Putting it all together
Starting with the lamp’s end cap, the power socket, fuseholder and fan were fitted in place and wired up: power positive to fuse holder, other side of the fuse holder to a flying lead; power negative to the fan negative and another flying lead; fan positive to a third (lighter gauge) flying lead.
The power LED was fitted in the hole in the side of the light body and the the board hot glued in place. With that done there was just a bit of internal wiring to do and the light could be tested. At this stage I didn’t hard wire the power switch, as it had to be inserted into its hole in the side panel from the outside, and I still had to work out the scale for the intensity control and make the label for the panel.
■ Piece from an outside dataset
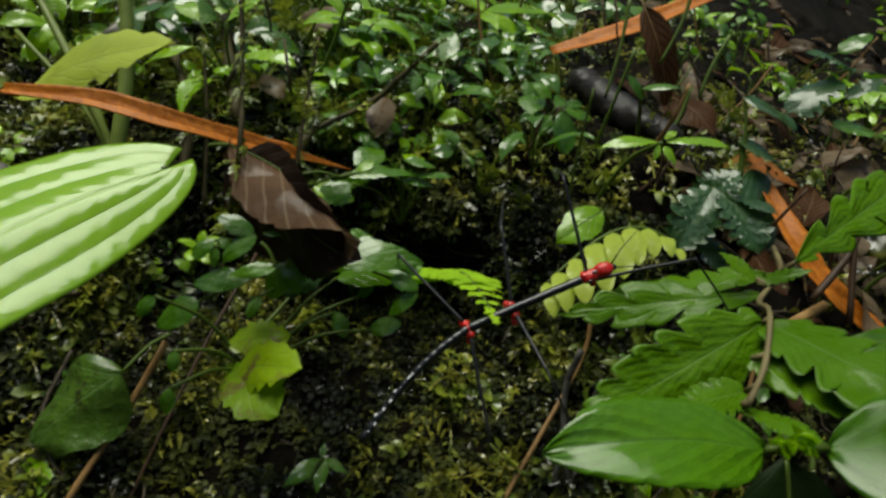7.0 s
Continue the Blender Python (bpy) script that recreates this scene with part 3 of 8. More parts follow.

After testing with my Lux meter to find the half, quarter and eighth light intensity settings for the potentiometer, an insert for the side of the light was drawn up and printed on some sheen effect paper I had lying around. This was sealed with a couple of coats of artists varnish, then cut down to size and the holes cut out. The finished piece was then stuck to the side of the lamp body, and the power switch and knob for the intensity control added. The flying leads in the cap were then connected up to the electronics in the body and the cap screwed into place. Done!
Powering the lamp up, it appeared pretty bright and controllable. The heatsink does get quite warm and my main worry with the lamp is heat dissipation. However, having run it for several sessions with the temperature probe from my multimeter stuck in the vents at the top/front of the light, I haven’t yet measured any temperatures that are alarming. That said, I do tend to run with the fan on when the light is working at full power.
And finally, the reason for fitting that Bowens adapter at the front – the ability to fit light modifiers. Below is the light with a standard 18cm reflector: unfortunately all my Bowens fit standard reflectors are grey, but otherwise they look like they were made for each other.